来年3月に開催される第3回国連防災世界会議開催に向けて、世界各地域で兵庫行動枠組の後継枠組といわれる策定準備が行われています。会議に向けて、国連の関連会議が今年に入って活発に開催されており、本年春から地域プラットフォームの開催が中央アジア、アフリカ、アメリカ、アジア等で行われています。また、日本国内においては内閣府主導での準備会合がすでに3回開催され、開催地仙台では実行委員会が中心となり、本体会議以外の各種フォーラム、復興、防災の取組みについてのシンポジウムやセミナー、防災産業展、歓迎行事などが、仙台市内の複数会場で計画されています。

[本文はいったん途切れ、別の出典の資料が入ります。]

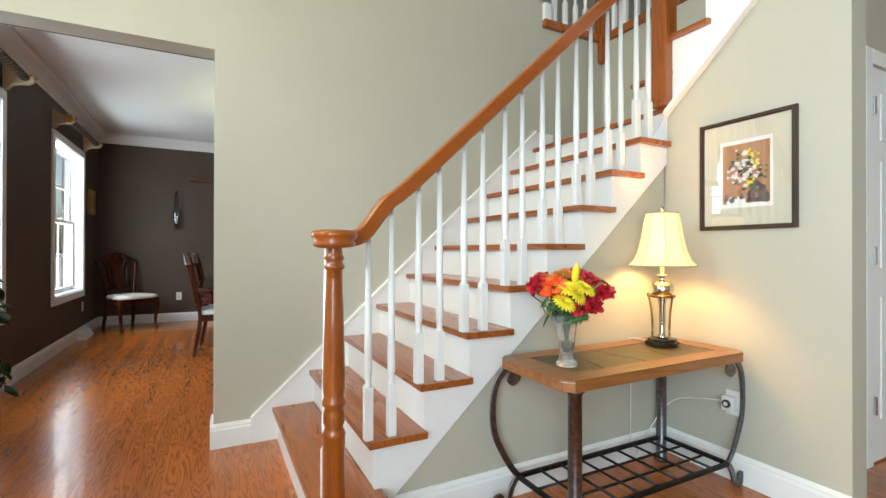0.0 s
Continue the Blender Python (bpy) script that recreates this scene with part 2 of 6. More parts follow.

今回の会議の主テーマは、「兵庫行動枠組」の総括と新たな課題を認識したことを踏まえ、来るべき新しい10年に向けた「ポスト兵庫行動枠組」を策定することにあります。さらに、政府間交渉やハイレベル会合も予定されていますが、本会議以外の会場では、2011年の東日本大震災の教訓を踏まえた日本の防災、復興に関する知見を複数発信する展示や被災地の視察など、東北4県が連携した複数のユニークな催しが計画されています。
復興過程で得られた知見としては、企業のBCP策定による経済活動ダメージの軽減化、市民レベルまで広がる防災教育、学習の伝承、より良い復興に向けた官民一体の協働など、多くの犠牲を払って得られたこれら深い教訓は、防災、復興ノウハウという形に変えて、多くの会場で世界各地に発信することとなります。
仙台会議の特徴
- 東北の被災県、大学、経済界、NPO・NGO等との連携
東北の被災県(青森、岩手、宮城、福島)、宮城県内の被災自治体、大学、地元経済界、NPOやNGO等との連携。会議開催時には、これらの機関と連携した関連事業等を実施。 - 本体会議の会場として、新コンベンション施設を活用
本体会議の会場として、仙台国際センター及び隣接地に新設する「(仮称)国際センター駅周辺地区コンベンション施設」を活用。新施設は、2014年3月着工、同年12月竣工予定。 - 関連事業を市中心部や東北の被災各県で実施
シンポジウム・セミナー・展示などの関連事業は、本体会議会場に近接する東北大学川内萩ホールのほか、市内の各公共施設で実施。あわせて、東北の被災各県でも同時開催を企画。 - 多様な視察プログラムや歓迎事業
沿岸部の復興プロジェクト、東北の魅力ある観光資源など多様な視察プログラムを準備。地元の食材・文化体験なども提供

東日本大震災の被災地である仙台市で本会議を開催することは、被災地の復興の現状を世界に発信するとともに、多くの災害から学び高めた防災に関する我が国の経験と先端的な知見を国際社会と共有し、国際貢献を行う重要な機会となり、防災の主流化を先導していく役割としての日本の存在がさらに世界的に注目される機会となることでしょう。